Temperance - The Earth Embraces Us All

Temperance The Earth Embraces Us All cover
The Earth Embraces Us All
Scarlet Records
Surprisingly enough, Italian Amaranthe-clones, Temperance for the first time in their career, which has “shadowed” that of the Swede’s pretty closely, attempt to differentiate themselves a bit, probably because they too make sense in a way that going fully pop and minimizing the metal factor is both something that might backfire, but also that the pure-pop market is cold and unforgiving, a fact that a lot of metal bands that attempted to go mainstream, seem to have found out the hard way (oh In Flames, I’m referring to you!).
As such, opening track “A Thousand Places” may still have the combination of modern harsh male vocals, but the female melodic ones are complimented by wind organs and Cellos in a way that’s more Nightwish like, than anything else.
“At The Edge of Space” apes debut Amaranthe quite well, with a bit of Mediterranean “warmth” and even melodic male vocals sublimely complementing it all. It works well, I can report.
“Unspoken Words” even gets jiggy with some “folk” pipes in its intro and surprise, surprise, male lead vocals on the first verse, female on the second and then dueting on the choruses. Another well-crafted tune that works sufficiently well.
The power metal fever burns hot on “Empty Lines” that suffers a bit from an identity crisis, with its modern vocals and cerebral keys not quite completely fusing with the underlying power metal.
“Maschere” is sung in Italian, but despite the band being from Italy, it sounds a little “brutal” with Chiara’s vocals accented in a “heavier” way, almost as if she wasn’t a native speaker… it’s not always as evident, but it’s a bit of a love it or hate it tune, I guess at least in my books.
“Haze” is a super happy modern track that seems to be underlined, but some power metal melodies and just manages to work without getting derailed.
“Fragments of Life” sounds almost as Delain or something of that ilk of bands, only a bit better, imho.

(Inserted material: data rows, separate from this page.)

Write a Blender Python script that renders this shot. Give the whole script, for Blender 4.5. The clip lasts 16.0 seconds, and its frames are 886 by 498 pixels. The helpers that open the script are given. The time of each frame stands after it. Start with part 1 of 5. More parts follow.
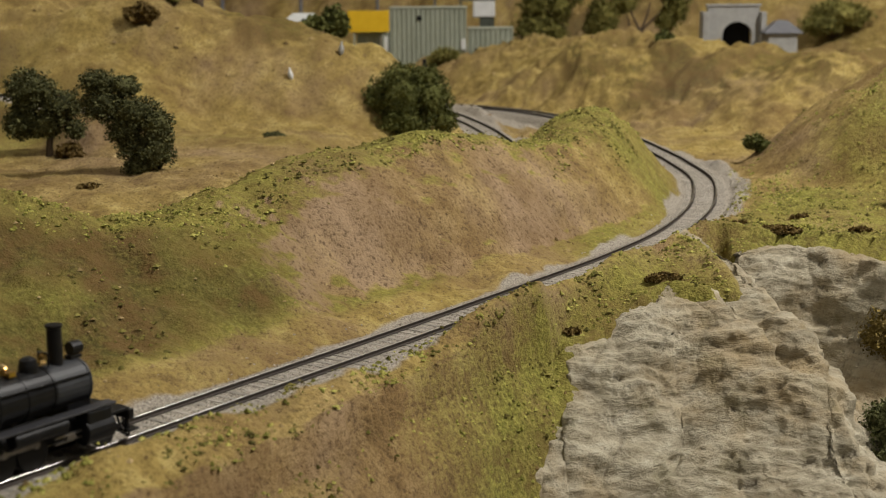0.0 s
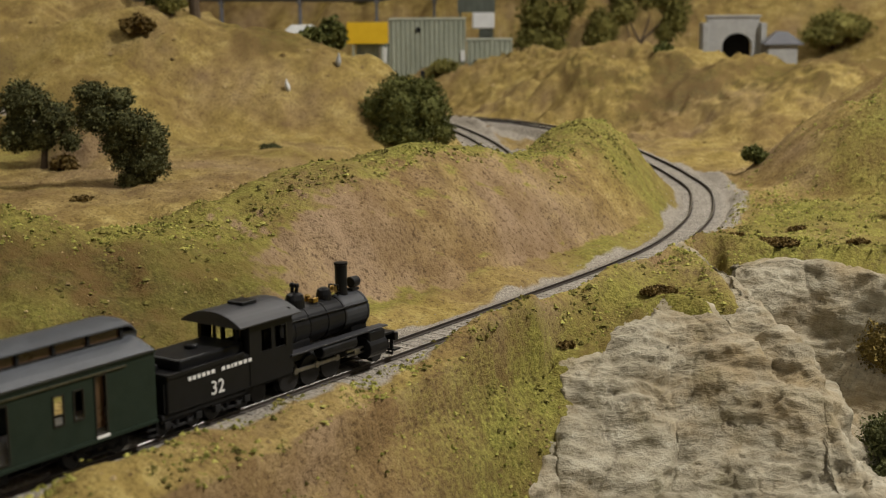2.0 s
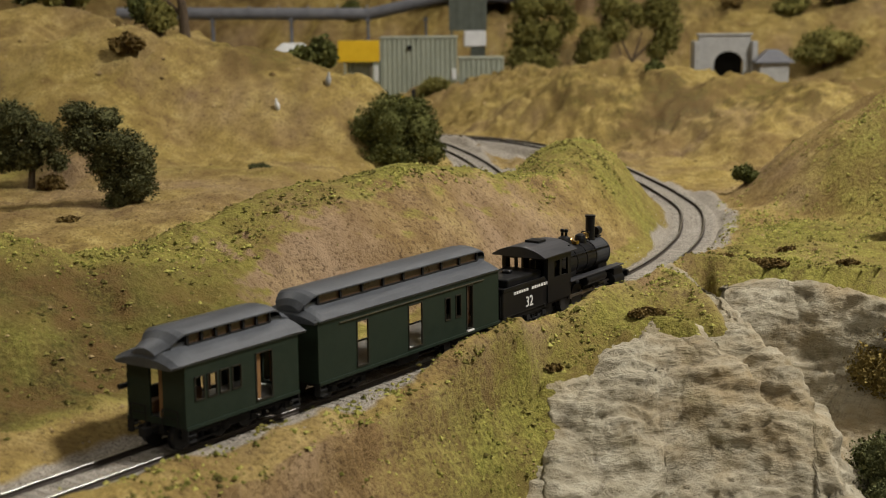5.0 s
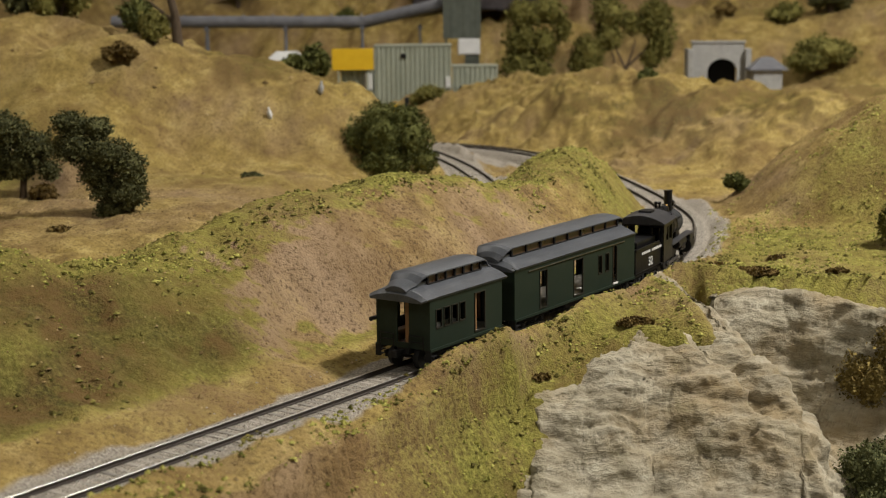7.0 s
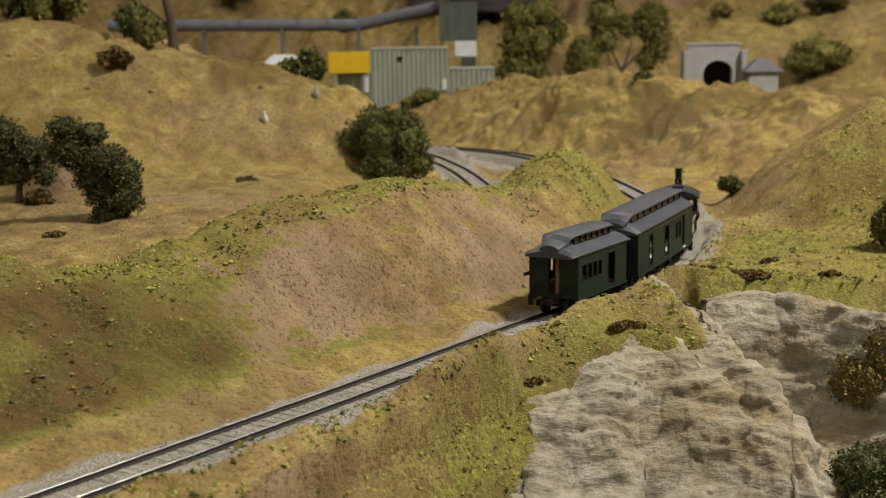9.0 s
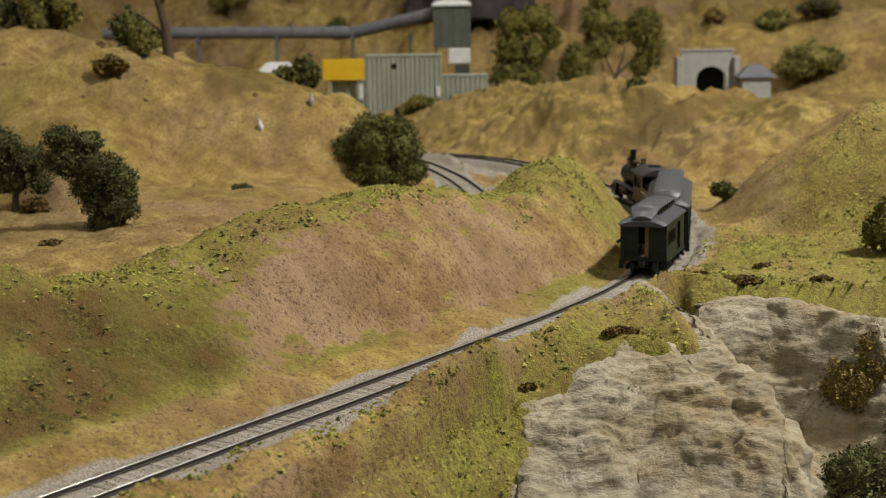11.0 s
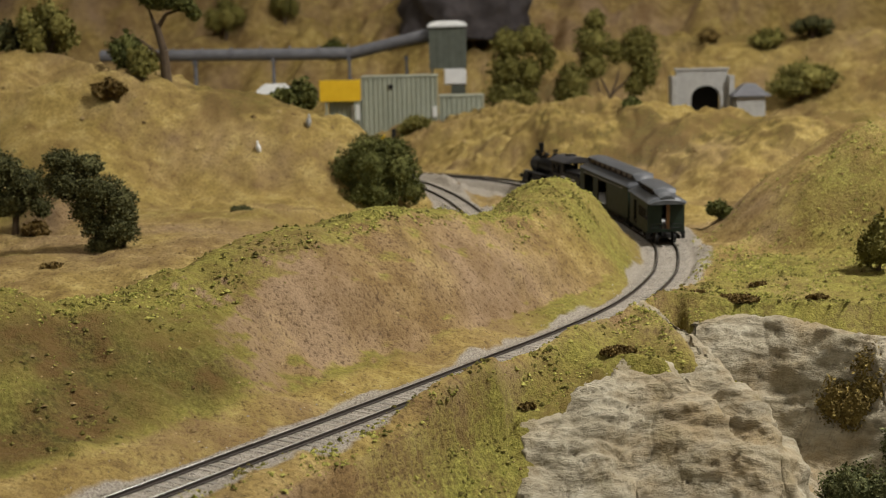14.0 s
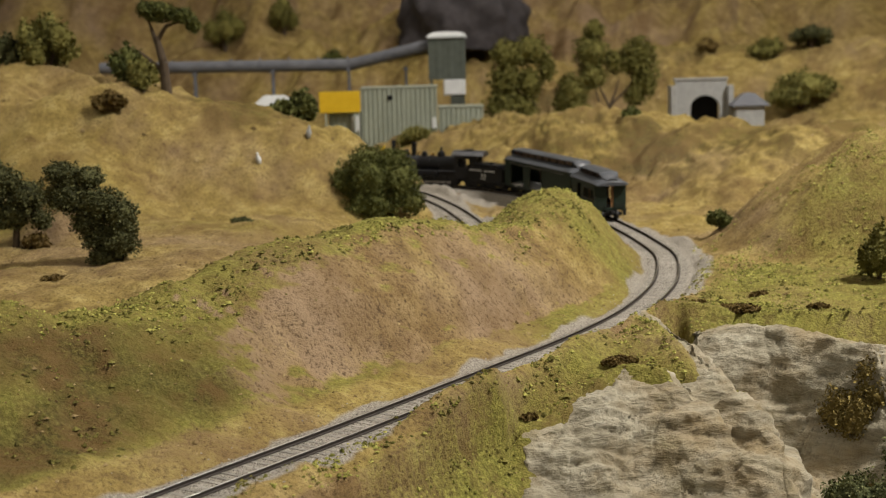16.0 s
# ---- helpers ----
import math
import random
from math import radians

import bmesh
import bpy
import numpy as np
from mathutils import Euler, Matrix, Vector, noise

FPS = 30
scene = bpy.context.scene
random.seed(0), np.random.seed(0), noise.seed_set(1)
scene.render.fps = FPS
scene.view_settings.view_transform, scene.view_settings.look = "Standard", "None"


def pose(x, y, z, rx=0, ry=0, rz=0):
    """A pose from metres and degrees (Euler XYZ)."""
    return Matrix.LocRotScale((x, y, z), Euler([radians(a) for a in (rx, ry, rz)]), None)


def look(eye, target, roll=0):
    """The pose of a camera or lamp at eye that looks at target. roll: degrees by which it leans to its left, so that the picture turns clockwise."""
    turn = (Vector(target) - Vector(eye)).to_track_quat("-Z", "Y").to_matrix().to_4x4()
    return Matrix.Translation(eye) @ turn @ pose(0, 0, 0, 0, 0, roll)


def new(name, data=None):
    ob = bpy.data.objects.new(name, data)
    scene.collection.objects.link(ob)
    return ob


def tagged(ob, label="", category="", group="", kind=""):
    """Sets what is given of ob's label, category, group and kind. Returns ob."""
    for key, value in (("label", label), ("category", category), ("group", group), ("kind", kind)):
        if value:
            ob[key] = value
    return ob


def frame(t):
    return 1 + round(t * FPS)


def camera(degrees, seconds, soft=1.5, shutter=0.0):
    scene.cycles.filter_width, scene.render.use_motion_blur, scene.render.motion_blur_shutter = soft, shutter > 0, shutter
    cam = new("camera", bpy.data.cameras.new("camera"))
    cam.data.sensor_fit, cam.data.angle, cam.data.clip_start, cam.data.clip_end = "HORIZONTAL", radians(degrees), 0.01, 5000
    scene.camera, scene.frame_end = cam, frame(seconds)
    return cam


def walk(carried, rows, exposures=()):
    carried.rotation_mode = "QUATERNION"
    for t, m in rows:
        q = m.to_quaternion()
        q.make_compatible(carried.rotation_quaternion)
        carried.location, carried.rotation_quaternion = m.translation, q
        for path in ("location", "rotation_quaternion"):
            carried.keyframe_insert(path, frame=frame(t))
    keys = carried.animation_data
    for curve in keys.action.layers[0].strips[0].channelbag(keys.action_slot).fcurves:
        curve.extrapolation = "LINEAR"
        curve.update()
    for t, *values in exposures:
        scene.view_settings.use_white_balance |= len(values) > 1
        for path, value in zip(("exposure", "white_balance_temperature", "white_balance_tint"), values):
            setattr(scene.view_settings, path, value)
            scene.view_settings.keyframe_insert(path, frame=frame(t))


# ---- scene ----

from math import cos, sin, pi, tau

# the camera: a hand-held lens beside a model railway (metres, true model size)
PATH = [
    (0, -0.0154, 0.0049, 0.1653, 0.636, -10.783, -0.418),
    (0.5, -0.0139, 0.0065, 0.1651, 0.677, -10.683, -0.438),
    (1, -0.0128, 0.0079, 0.1650, 0.708, -10.567, -0.473),
    (1.5, -0.0112, 0.0096, 0.1650, 0.757, -10.464, -0.495),
    (2, -0.0105, 0.0112, 0.1649, 0.748, -10.333, -0.489),
    (2.5, -0.0100, 0.0135, 0.1651, 0.730, -10.222, -0.484),
    (3, -0.0096, 0.0148, 0.1657, 0.723, -10.116, -0.484),
    (3.5, -0.0096, 0.0155, 0.1658, 0.642, -9.990, -0.430),
    (4, -0.0089, 0.0162, 0.1663, 0.593, -9.888, -0.438),
    (6.5, -0.0031, 0.0164, 0.1678, 0.426, -9.465, -0.546),
    (7, -0.0019, 0.0158, 0.1685, 0.419, -9.429, -0.569),
    (7.5, -0.0005, 0.0146, 0.1696, 0.436, -9.416, -0.645),
    (8, 0.0009, 0.0137, 0.1703, 0.464, -9.402, -0.710),
    (8.5, 0.0022, 0.0133, 0.1709, 0.474, -9.400, -0.782),
    (9, 0.0018, 0.0126, 0.1714, 0.400, -9.401, -0.761),
    (11.5, 0.0023, 0.0035, 0.1738, 0.136, -9.074, -1.006),
    (12, 0.0018, 0.0006, 0.1749, 0.091, -8.976, -1.064),
    (12.5, 0.0014, 0.0011, 0.1747, 0.052, -8.837, -1.082),
    (13, 0.0013, 0.0005, 0.1749, 0.038, -8.701, -1.142),
    (13.5, 0.0012, 0.0006, 0.1750, 0.034, -8.577, -1.194),
    (14, 0.0008, 0.0003, 0.1748, 0.027, -8.416, -1.267),
    (14.5, 0.0005, 0.0011, 0.1745, 0.017, -8.273, -1.303),
    (15, -0.0010, 0.0014, 0.1741, -0.051, -8.106, -1.307),
    (15.5, -0.0012, 0.0011, 0.1740, -0.068, -8.027, -1.345),
    (16, 0.0000, 0.0000, 0.1750, 0.000, -8.000, -1.500),
]


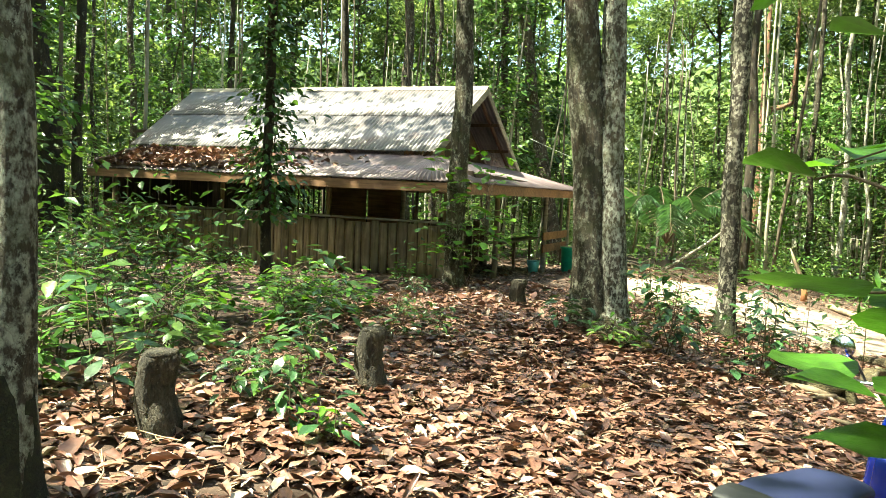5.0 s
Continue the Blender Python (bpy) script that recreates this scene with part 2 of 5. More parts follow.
def tube(points, radii, sides=10, rough=0.0, seed=0, cap=True):
    """Vertices and faces of a tapering tube along points."""
    pts = [Vector(p) for p in points]
    vs, fs = [], []
    ref = Vector((1, 0, 0)) if abs((pts[-1] - pts[0]).normalized().x) < 0.8 else Vector((0, 1, 0))
    for i, p in enumerate(pts):
        d = (pts[min(i + 1, len(pts) - 1)] - pts[max(i - 1, 0)]).normalized()
        u = (ref - d * ref.dot(d)).normalized()
        w = d.cross(u)
        for k in range(sides):
            a = 2 * math.pi * k / sides
            q = u * math.cos(a) + w * math.sin(a)
            r = radii[i]
            if rough:
                s = p + q * r
                r *= 1 + rough * noise.noise(Vector((q.x * 1.8, q.y * 1.8 + q.z, s.z * 1.3 + seed * 7.1))) + rough * 0.5 * noise.noise(Vector((q.x * 5, q.y * 5 + seed, s.z * 4)))
            vs.append(p + q * r)
    n = sides
    for i in range(len(pts) - 1):
        for k in range(n):
            a, b_ = i * n + k, i * n + (k + 1) % n
            fs.append((a, b_, b_ + n, a + n))
    if cap:
        fs.append(tuple(range(n - 1, -1, -1)))
        fs.append(tuple(range((len(pts) - 1) * n, len(pts) * n)))
    return vs, fs


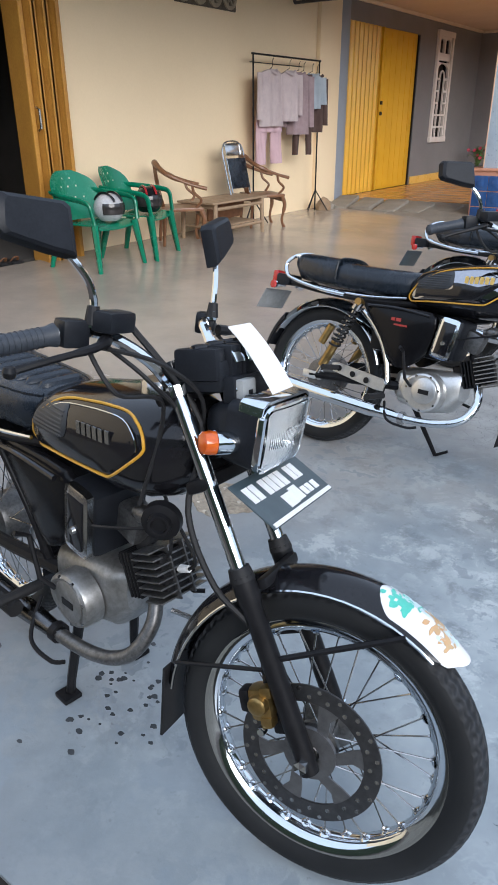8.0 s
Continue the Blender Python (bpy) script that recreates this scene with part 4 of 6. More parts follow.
        if not old:
            for s in (-1, 1):
                hp("side_reflector", add_box(B(), (-0.022, s * 0.0985, 0.03), (0.03, 0.006, 0.026), None, 0.002), RED, "small red side reflector", parent=lamp)
        bm = B()
        rings(bm, frame_loops([(-0.004, 0.0925, 0.0645, 0.02), (-0.02, 0.088, 0.061, 0.03), (-0.04, 0.078, 0.054, 0.04), (-0.06, 0.062, 0.044, 0.036), (-0.078, 0.04, 0.03, 0.028), (-0.088, 0.016, 0.013, 0.012)]))
        hp("reflector", bm, MILKY if old else REFLECTOR, "milky reflector" if old else "silver reflector", parent=lamp)
        bm = B()
        loops = []
        for k in range(57):
            y = -0.091 + 0.182 * k / 56
            bulge = 0.016 * (1 - (y / 0.11) ** 2) + (0.0011 if k % 2 else 0)
            tall = 0.0625 * (1 - 0.18 * max(0.0, (abs(y) - 0.07) / 0.021) ** 2)
            loops.append([(0.008 + bulge * (1 - (z / 0.09) ** 2), y * (0.95 + 0.65 * z), z) for z in np.linspace(-tall, tall, 7)] + [(0.003 + bulge * (1 - (z / 0.09) ** 2), y * (0.95 + 0.65 * z), z) for z in np.linspace(tall, -tall, 7)])
        rings(bm, loops)
        lens = hp("lens", bm, GLASS, "clear ribbed glass", parent=lamp)
        lens.visible_shadow = False
    # indicators
    for s in (-1, 1):
        c = Vector((0.872, s * 0.082, 0.851)) if old else Vector((0.9, s * 0.075, 0.851))
        out_way = Vector((-0.7, s * 0.85, 0.0)).normalized()
        stalk = sp("indicator", add_lathe(B(), [(0.0, -0.009), (0.011, -0.007), (0.0175, 0.002), (0.0205, 0.018), (0.0215, 0.042), (0.0, 0.044)], c, out_way, 20), CHROME, "chrome bullet indicator")
        sp("lens", add_lathe(B(), [(0.0205, 0.0), (0.0212, 0.009), (0.0195, 0.021), (0.012, 0.027), (0.0, 0.0285)], c + out_way * 0.0425, out_way, 20), AMBER, "amber lens", parent=stalk)
        sp("bracket", add_tube(B(), [c + Vector((0.004, 0, 0)), Vector((0.86, s * 0.078, 0.846)), Vector((0.815, s * 0.085, 0.84))], [0.01, 0.011, 0.014], 8), CHROME, parent=stalk)
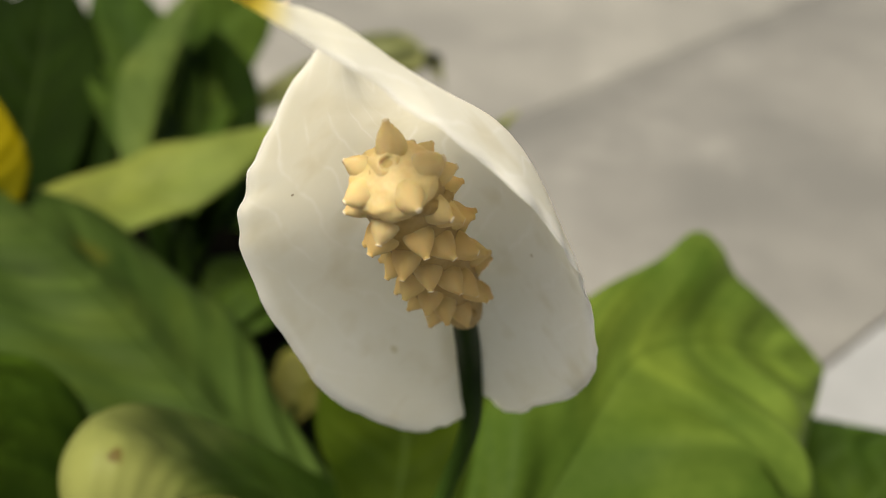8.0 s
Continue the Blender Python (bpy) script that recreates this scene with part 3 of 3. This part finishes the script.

“Revolution” initially sounds like a really bad Tarja cover, with over-the-top, over pronounced mezzo vocals, before it all goes back into a power metal at times very heavy too motif. The “pseudo-classical” choral parts return briefly – and I don’t know if the band has a guest for those or just produced the hell out of those parts. Interesting track, but a tiny winy bit over the top. “Capri era” Amberian Dawn seem to have found a strong antagonist if the Italians choose to pursue this style.
The story-telling on “Advice From a Caterpillar” seems to be borrowing a page from “Alice’s Tales” in Wonderland, with the band channeling Annete era Nightwish, quite successfully too.
“Change the Rhyme” is a more orchestrated attempt in the same sound and around the same premises and it seems to also work well.
Lastly, “The Restless Ride” with its over twelve minutes duration and some-times purely pop-metal direction, feels prone to screwing up things, with its “Imaginaerum” like experimentations, paying off just because it’s breakneck speed, (which makes it sound like Avrile Lavinge gone metal) doesn’t let it bog down….
Overall, a pretty welcome change of direction for the Italians, who seem to have matured and graduated “Amaranthe’s” high school musical, only to enlist to Nightwish’s University. Well at least it’s not Tramp’s! cheeky
With significantly better songwriting and melodies and an overall sense that these guys and gal are finally getting somewhere, this attempt by the Italians seems the first one that might have them starting to become quite interesting and challenging to the status quo of female fronted bands.